Juli’s verdict: “I wouldn’t buy a diamond with a GSI certificate. Not because GSI runs a fraud operation, it doesn’t. GSI runs a legitimate lab that built its business serving retailers. You’re not the retailer. The certificate wasn’t written for you.”
How to Look Up and Verify a GSI Report

Every GSI grading report can be verified online through GSI’s official report portal at gemscience.net using the report number printed on the certificate.
The verification step confirms the report is genuine and that the grades on the physical certificate match what GSI’s database shows. What it does not confirm: that those grades are accurate compared to GIA standards.
Verifying a GSI report is a useful step when evaluating a pre-owned diamond. Finding a discrepancy between the physical certificate and the online record would indicate a counterfeit report, a separate problem from grade inflation, and is worth screening for in secondary market purchases.
Does GSI Certification Affect Diamond Resale Value?
GSI-certified diamonds receive lower resale offers than GIA-certified stones of equivalent stated grades. Pawn shops, estate buyers, and independent appraisers all factor lab credibility into their valuations.
Pawn shops will accept GSI certificates as documentation, but they apply a steeper discount to the valuation compared to GIA-certified stones. The “will a pawn shop accept GSI certification” answer is yes, but at a lower number than you’d receive for the same diamond with a GIA certificate.
For jewelry insurance purposes, an appraiser who re-evaluates based on their own assessment rather than the GSI certificate may value the stone lower than the purchase price, creating a coverage gap from day one of ownership.
What Diamond Certification Should You Buy Instead?
For natural diamonds, GIA certification from a reputable online retailer is the only recommendation that holds up to independent scrutiny. James Allen and Blue Nile both carry extensive GIA-certified diamond inventories with 360° video inspection tools, something no mall retailer can offer.

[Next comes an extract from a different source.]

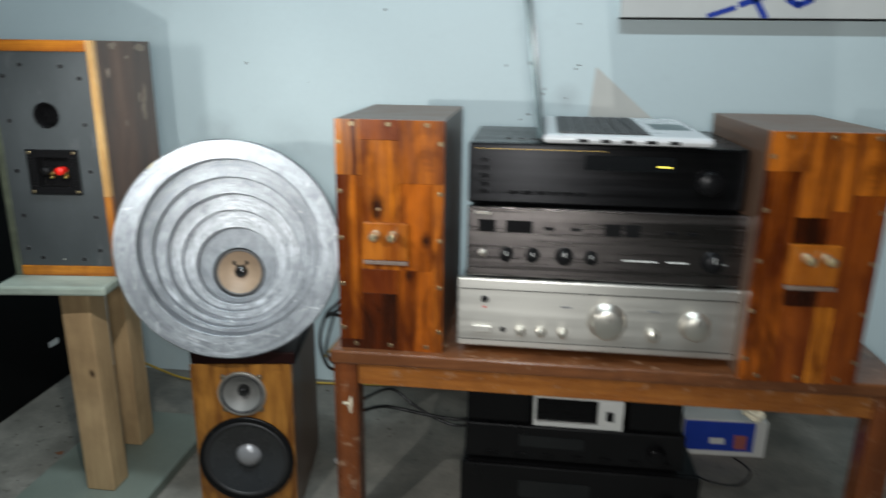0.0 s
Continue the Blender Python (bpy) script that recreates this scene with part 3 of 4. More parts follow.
make_silver_amplifier()
make_bronze_amplifier()
make_black_receiver()


def make_laptop():
    a = thing("laptop", pose(0.004, 1.068, 0.6885, 0, 0, -1.2), "open laptop with a blue-grey lid, sideways on the receiver", "laptop")
    depth, wide = 0.24, 0.30
    base = part("base", block(0.0, depth, 0.0, wide, 0.002, 0.0155, 0.006), LAPTOP_SILVER, a, "silver laptop base")
    part("keyboard_well", block(0.02, 0.155, 0.02, wide - 0.02, 0.0154, 0.0159, 0), BLACK, base)
    for i in range(6):
        for j in range(12):
            part("key", block(0.024 + 0.0215 * i, 0.042 + 0.0215 * i, 0.022 + 0.0215 * j, 0.040 + 0.0215 * j, 0.0160, 0.0172, 0), KEY, base)
    part("touchpad", block(0.17, 0.225, 0.10, 0.19, 0.0154, 0.0158, 0), LAPTOP_GREY, base)
    for k in range(5):
        part("port", block(0.05 + 0.032 * k, 0.065 + 0.032 * k, -0.0006, 0.003, 0.005, 0.010, 0), BLACK, base)
    lid = part("lid", block(-0.004, 0.004, 0.0, wide, 0.0, 0.212, 0.0035), LAPTOP_GREY, a, "upright grey lid seen from the back")
    lid.matrix_local = pose(-0.004, 0, 0.008, 0, -8, 0)
    part("screen", block(0.0042, 0.0048, 0.008, wide - 0.008, 0.012, 0.204, 0), SCREEN, lid)
    part("badge", block(-0.0048, -0.0042, 0.135, 0.170, 0.095, 0.109, 0), LAPTOP_BADGE, lid, "small square emblem")


make_laptop()


def baffle(w, h, holes, t=0.016):
    """A front board with round openings, built as strips between the hole rims and a rectangle each."""
    bm = bmesh.new()
    edges = sorted((z - r, z + r, z, r) for z, r in holes)
    cuts = [0.0] + [(edges[i][1] + edges[i + 1][0]) / 2 for i in range(len(edges) - 1)] + [h]
    for (lo, hi, z, r), za, zb in zip(edges, cuts, cuts[1:]):
        n = 48
        inner, outer = [], []
        for k in range(n):
            a = math.tau * (k + 0.5) / n
            c, s = math.cos(a), math.sin(a)
            inner.append((r * c, z + r * s))
            f = min(w / abs(c) if c else 9, ((zb - z) if s > 0 else (z - za)) / abs(s) if s else 9)
            outer.append((f * c, z + f * s))
        rings = [[bm.verts.new((x, y, q)) for x, q in loop] for loop, y in ((outer, t), (outer, 0), (inner, 0), (inner, t))]
        for a, b in zip(rings, rings[1:]):
            for k in range(n):
                bm.faces.new((a[k], a[(k + 1) % n], b[(k + 1) % n], b[k]))
        for k in range(n):
            (xa, qa), (xb, qb) = outer[k], outer[(k + 1) % n]
            if abs(xa - xb) > 1e-5 and abs(qa - qb) > 1e-5:
                v = bm.verts.new((math.copysign(w, xa), 0, zb if qa > z else za))
                bm.faces.new((rings[1][k], v, rings[1][(k + 1) % n]))
    return bm


# ---- speaker standing on the wooden stand, back turned to the room ----
def open_frame(w, h, iw, ih, y0, y1, cz):
    """A flat rectangular frame in one piece, its outer front edge softened."""
    bm = bmesh.new()
    e = 0.0012
    loops = []
    for a, b, y in ((w, h, y1), (w, h, y0 + e), (w - e, h - e, y0), (iw, ih, y0), (iw, ih, y1)):
        loops.append([bm.verts.new((sx * a, y, cz + sz * b)) for sx, sz in ((-1, -1), (1, -1), (1, 1), (-1, 1))])
    loops.append(loops[0])
    for p, q in zip(loops, loops[1:]):
        for k in range(4):
            bm.faces.new((p[k], p[(k + 1) % 4], q[(k + 1) % 4], q[k]))
    return bm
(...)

For lab-grown diamonds, IGI from Brilliant Earth or James Allen is the practical standard. GIA has begun issuing lab-grown reports, but IGI remains more widely available in this category.
Regardless of certificate, avoid purchasing from Kay, Zales, or Jared; even a GIA cert from a chain retailer carries a chain retailer markup.

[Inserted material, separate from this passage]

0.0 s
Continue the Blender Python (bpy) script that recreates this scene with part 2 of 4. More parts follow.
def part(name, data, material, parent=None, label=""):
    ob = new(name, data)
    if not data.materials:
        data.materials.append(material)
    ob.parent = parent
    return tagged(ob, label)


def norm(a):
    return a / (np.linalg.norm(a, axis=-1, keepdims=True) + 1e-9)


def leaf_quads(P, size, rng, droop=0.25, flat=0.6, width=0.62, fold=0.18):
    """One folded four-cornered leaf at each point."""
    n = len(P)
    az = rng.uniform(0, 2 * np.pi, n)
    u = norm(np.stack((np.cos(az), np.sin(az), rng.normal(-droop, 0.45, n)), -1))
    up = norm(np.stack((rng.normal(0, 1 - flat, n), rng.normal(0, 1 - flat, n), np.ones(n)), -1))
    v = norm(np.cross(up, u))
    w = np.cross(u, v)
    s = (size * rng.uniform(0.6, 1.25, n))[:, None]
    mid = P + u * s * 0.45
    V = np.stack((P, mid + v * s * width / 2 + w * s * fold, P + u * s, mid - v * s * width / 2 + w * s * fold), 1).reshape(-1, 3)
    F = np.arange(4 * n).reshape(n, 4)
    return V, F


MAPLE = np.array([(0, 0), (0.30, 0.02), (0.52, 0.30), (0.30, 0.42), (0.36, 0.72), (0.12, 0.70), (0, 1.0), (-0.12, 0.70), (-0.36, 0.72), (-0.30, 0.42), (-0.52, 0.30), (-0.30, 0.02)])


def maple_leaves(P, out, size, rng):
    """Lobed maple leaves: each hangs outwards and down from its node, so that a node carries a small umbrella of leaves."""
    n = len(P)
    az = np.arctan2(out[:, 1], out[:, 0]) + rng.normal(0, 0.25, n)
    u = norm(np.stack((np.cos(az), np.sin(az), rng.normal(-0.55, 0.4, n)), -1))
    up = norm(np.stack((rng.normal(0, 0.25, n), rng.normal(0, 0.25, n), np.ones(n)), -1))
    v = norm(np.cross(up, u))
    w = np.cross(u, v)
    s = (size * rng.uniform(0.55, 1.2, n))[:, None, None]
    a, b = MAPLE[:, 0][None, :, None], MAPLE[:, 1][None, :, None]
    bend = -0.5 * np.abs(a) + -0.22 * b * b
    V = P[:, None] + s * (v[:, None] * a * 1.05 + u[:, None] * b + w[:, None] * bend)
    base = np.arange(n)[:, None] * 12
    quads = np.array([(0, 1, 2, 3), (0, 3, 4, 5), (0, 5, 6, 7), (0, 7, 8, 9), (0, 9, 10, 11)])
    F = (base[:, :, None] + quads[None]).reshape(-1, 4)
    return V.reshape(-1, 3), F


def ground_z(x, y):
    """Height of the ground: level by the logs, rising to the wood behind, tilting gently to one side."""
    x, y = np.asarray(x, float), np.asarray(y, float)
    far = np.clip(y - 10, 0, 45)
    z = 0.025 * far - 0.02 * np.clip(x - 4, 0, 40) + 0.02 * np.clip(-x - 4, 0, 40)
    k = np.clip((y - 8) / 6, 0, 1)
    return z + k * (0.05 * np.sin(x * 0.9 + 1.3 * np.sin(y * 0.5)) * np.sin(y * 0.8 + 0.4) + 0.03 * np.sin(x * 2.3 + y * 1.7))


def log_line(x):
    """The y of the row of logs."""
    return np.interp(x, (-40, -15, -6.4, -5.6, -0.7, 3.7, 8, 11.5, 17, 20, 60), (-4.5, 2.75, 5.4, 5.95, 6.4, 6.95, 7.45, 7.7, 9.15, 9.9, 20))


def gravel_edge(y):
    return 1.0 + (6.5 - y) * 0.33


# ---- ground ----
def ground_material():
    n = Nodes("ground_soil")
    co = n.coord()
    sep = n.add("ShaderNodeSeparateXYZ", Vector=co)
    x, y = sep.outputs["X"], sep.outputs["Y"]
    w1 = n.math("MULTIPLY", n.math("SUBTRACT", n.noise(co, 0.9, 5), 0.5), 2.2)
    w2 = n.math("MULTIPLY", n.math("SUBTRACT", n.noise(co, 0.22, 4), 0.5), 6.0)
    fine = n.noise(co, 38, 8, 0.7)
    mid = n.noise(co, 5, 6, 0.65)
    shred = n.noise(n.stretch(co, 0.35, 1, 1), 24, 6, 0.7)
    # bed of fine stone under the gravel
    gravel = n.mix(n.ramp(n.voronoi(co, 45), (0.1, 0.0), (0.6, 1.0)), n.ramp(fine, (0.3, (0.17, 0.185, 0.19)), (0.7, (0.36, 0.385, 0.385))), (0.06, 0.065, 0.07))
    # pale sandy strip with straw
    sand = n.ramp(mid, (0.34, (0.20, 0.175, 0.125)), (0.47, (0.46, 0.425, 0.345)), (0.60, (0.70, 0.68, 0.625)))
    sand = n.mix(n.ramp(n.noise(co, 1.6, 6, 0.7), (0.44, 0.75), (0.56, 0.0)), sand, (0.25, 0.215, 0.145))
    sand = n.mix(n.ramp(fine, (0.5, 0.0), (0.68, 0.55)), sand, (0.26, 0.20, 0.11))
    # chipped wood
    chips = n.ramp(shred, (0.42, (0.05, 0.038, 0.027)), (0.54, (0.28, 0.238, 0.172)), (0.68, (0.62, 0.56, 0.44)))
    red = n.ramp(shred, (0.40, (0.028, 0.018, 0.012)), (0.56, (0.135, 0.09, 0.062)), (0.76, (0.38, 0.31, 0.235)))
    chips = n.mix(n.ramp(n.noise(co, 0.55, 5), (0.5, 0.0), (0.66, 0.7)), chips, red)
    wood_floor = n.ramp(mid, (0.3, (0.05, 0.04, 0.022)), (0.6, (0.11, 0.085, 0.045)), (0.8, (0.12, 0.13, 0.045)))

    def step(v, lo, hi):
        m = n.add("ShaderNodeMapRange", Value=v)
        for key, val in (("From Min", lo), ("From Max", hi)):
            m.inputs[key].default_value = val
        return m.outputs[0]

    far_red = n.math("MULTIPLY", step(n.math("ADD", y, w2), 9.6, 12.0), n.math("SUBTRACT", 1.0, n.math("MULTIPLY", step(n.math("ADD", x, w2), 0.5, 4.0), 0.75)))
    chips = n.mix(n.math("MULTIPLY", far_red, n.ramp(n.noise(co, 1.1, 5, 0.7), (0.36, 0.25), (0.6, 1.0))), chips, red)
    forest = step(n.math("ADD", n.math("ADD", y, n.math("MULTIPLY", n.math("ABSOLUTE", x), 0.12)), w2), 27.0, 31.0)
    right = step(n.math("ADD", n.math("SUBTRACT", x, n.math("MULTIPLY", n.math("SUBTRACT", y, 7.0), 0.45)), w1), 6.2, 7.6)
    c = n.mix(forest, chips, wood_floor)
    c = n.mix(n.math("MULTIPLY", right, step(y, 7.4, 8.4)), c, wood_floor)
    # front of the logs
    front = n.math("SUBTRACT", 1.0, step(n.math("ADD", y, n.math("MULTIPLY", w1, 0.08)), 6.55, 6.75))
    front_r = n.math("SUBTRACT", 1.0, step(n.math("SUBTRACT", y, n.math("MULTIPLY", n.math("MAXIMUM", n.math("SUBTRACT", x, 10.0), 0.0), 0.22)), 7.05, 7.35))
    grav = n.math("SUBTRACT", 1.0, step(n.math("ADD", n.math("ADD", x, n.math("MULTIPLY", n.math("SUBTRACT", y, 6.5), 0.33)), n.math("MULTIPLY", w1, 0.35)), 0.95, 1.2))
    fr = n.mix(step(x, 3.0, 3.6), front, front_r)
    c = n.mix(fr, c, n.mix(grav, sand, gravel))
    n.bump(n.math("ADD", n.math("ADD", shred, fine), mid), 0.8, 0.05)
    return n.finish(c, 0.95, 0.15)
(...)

For more context, the guide to 4 diamond labs buyers should avoid covers the full certification landscape, including why some labs with legitimate-sounding names don’t make the cut. And if you want to see how the top online retailers stack up on selection and pricing, the best places to buy jewelry online guide covers that directly.
Frequently Asked Questions: GSI Diamond Certification
Can I send a GSI-certified diamond to GIA for re-grading?
Any loose diamond can be submitted to GIA for independent grading regardless of which lab originally certified it. The process costs $50–$150, depending on carat weight. Expect the GIA result to come back 1–2 color grades and 1 clarity grade lower than the GSI certificate states; that gap is consistent with documented buyer re-grading experiences.
Do all Kay Jewelers diamonds carry GSI certificates?
No. A significant portion of Kay’s inventory is uncertified entirely, particularly in lower-priced engagement ring lines. Where certificates exist, GSI is the most common lab. Kay rarely sells GIA-certified diamonds in-store because GIA grading is slower and more expensive, both factors that conflict with Kay’s high-volume sales model.
Will a pawn shop accept a GSI certificate?
Pawn shops accept GSI certificates as documentation of the stone’s stated characteristics. However, they apply a steeper discount to GSI-certified stones compared to GIA-certified diamonds of the same stated grades. The certificate gets accepted, and the valuation reflects what pawn buyers know about GSI’s grading standards.
Is a GSI certificate valid for jewelry insurance?
Most jewelry insurance providers accept GSI certificates as supporting documentation. The risk is on the appraisal side: an independent appraiser evaluating the stone for insurance purposes may assign a lower value than the GSI certificate suggests, which would reduce your insured coverage relative to what you paid.
What makes the GSI light performance report different from standard grading?
The GSI PSX light performance report measures five optical characteristics: brilliance (white light return), fire (spectral color dispersion), scintillation (sparkle pattern), contrast effect (light and dark patterns), and efficiency (how well the cut maximizes light return). GIA does not offer a comparable light performance report. The PSX is a legitimate differentiator in GSI’s service lineup, but it doesn’t offset the consistency problems in the 4Cs grading.
Why do some online retailers sell GSI-certified diamonds alongside GIA-certified stones?
Some legitimate online platforms list GSI-certified diamonds at lower prices to serve buyers across different budget levels. This reflects market inventory, not retailer quality. Purchasing a GSI-certified diamond from an otherwise reputable platform doesn’t resolve the grading consistency problem; the discount you see rarely equals the actual quality gap versus a GIA stone at the same stated grade.
Is GSI the same organization as the GSI Institute?
No. Gemological Science International (the diamond grading lab) and GSI Institute (a gemological education organization) are separate entities with no affiliation. When evaluating a diamond certificate labeled “GSI,” confirm it was issued by Gemological Science International by verifying the report number at gemscience.net.
Does GSI grade lab-grown diamonds differently from natural diamonds?
GSI applies the same 4Cs evaluation structure to lab-grown diamonds as to natural diamonds. The critical difference is the disclosure: lab-grown stones are clearly labeled as such on the report and on the girdle inscription. The grading standards applied to lab-grown diamonds carry the same consistency concerns as GSI’s natural diamond grading.